** THE REQUEST **
Quote the listing below in full and exactly as written, but omit every picture.
[Begin AVAILABLE DATA]
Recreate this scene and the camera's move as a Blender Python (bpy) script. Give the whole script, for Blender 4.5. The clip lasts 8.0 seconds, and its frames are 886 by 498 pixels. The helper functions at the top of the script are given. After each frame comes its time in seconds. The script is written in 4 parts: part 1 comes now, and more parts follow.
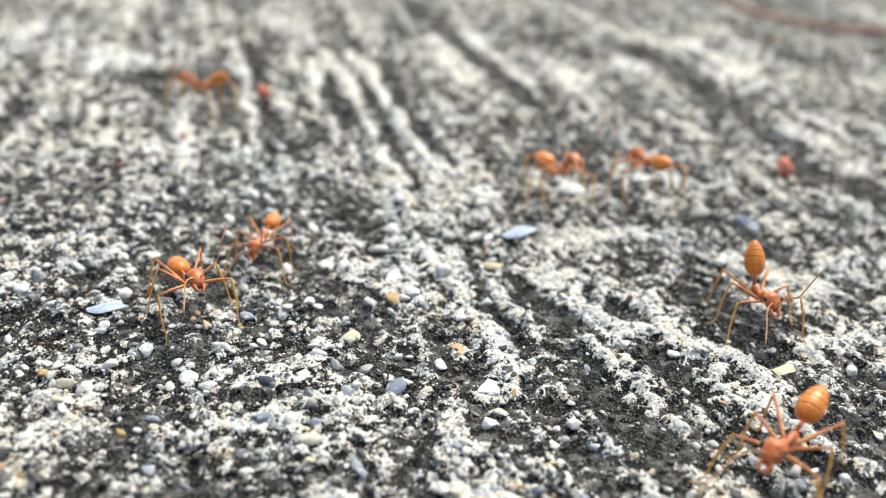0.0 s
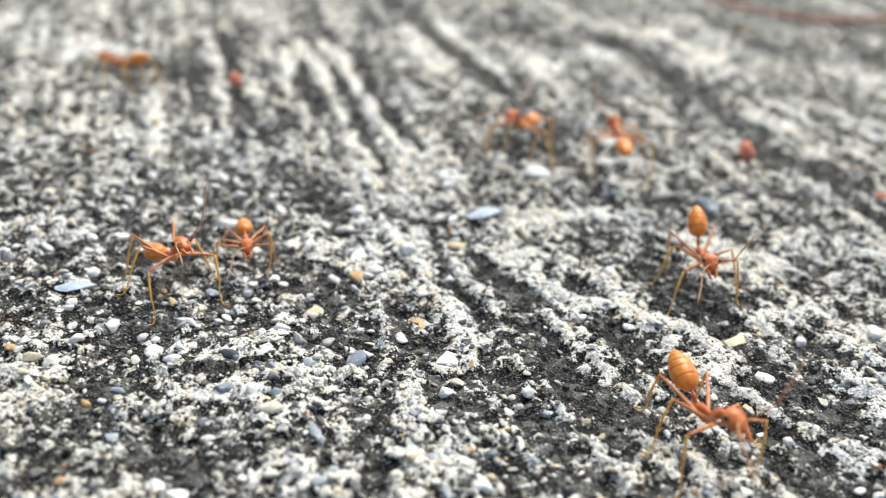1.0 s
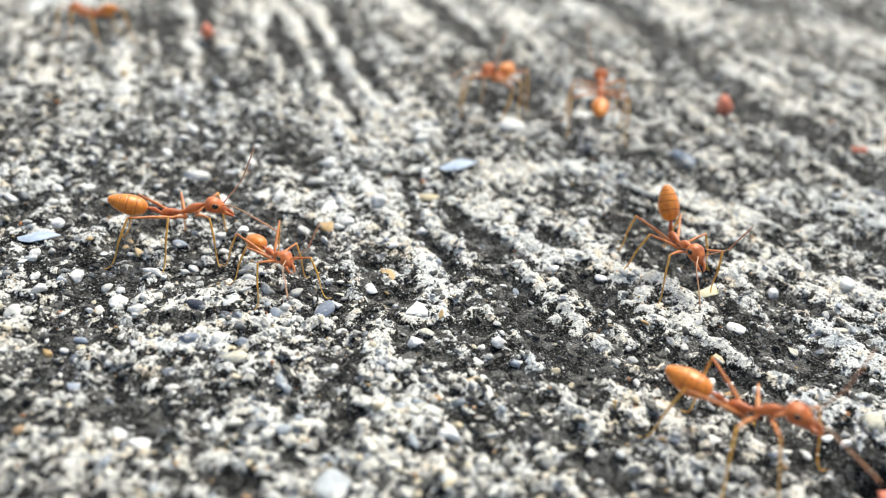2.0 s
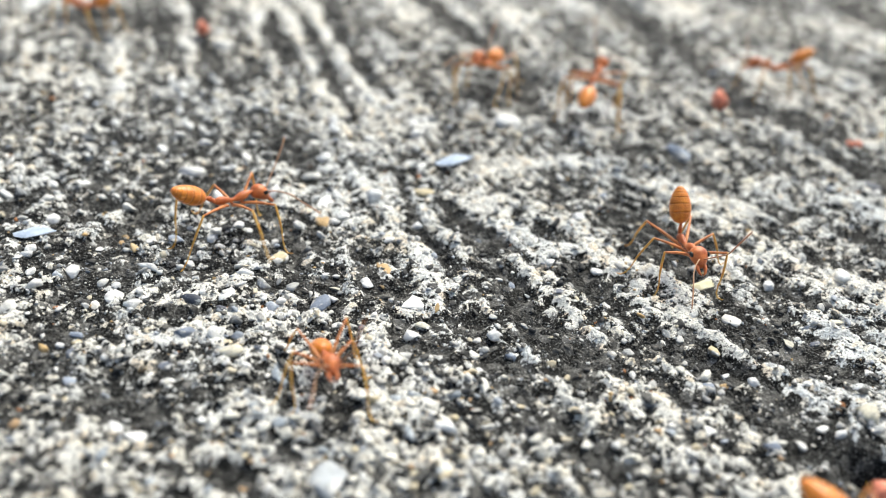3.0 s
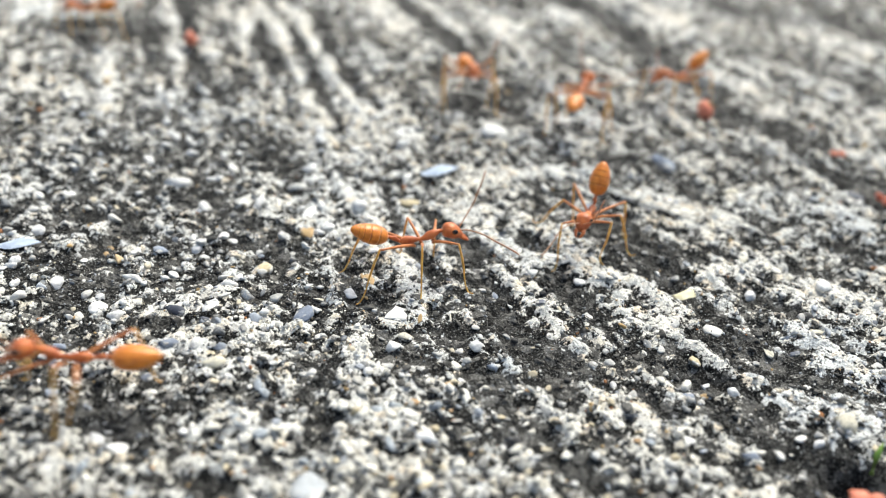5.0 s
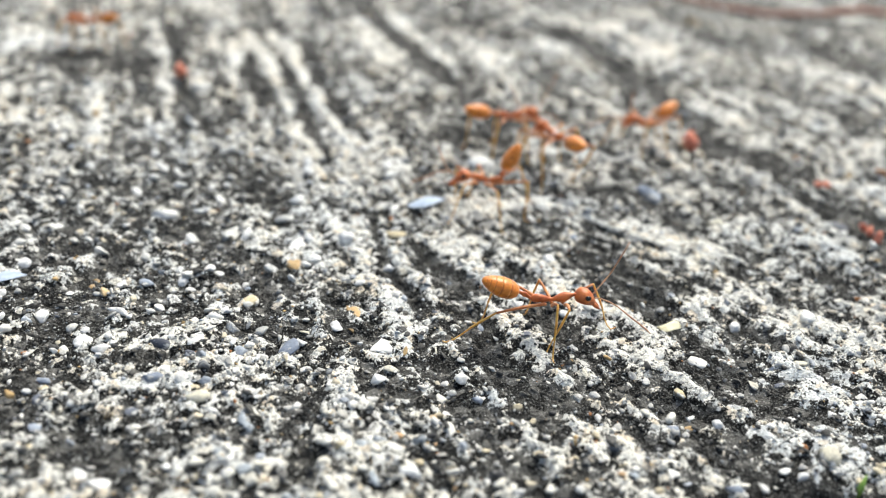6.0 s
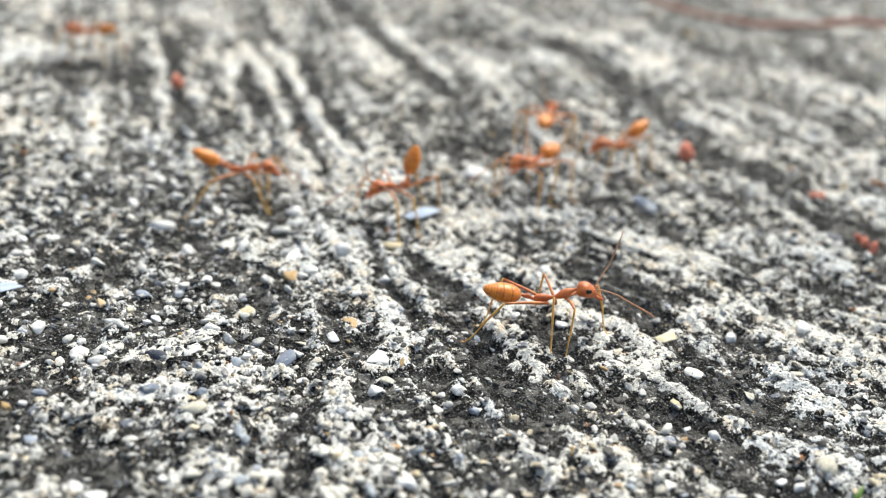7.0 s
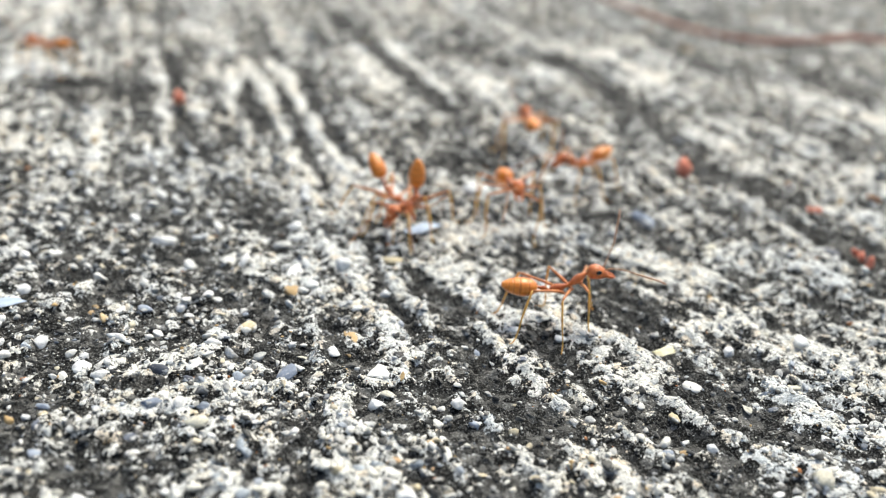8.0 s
[End AVAILABLE DATA]
** FINISHED EXERCISE **
Recreate this scene and the camera's move as a Blender Python (bpy) script. Give the whole script, for Blender 4.5. The clip lasts 8.0 seconds, and its frames are 886 by 498 pixels. The helper functions at the top of the script are given. After each frame comes its time in seconds. The script is written in 4 parts: part 1 comes now, and more parts follow.
0.0 s
1.0 s
2.0 s
3.0 s
5.0 s
6.0 s
7.0 s
8.0 s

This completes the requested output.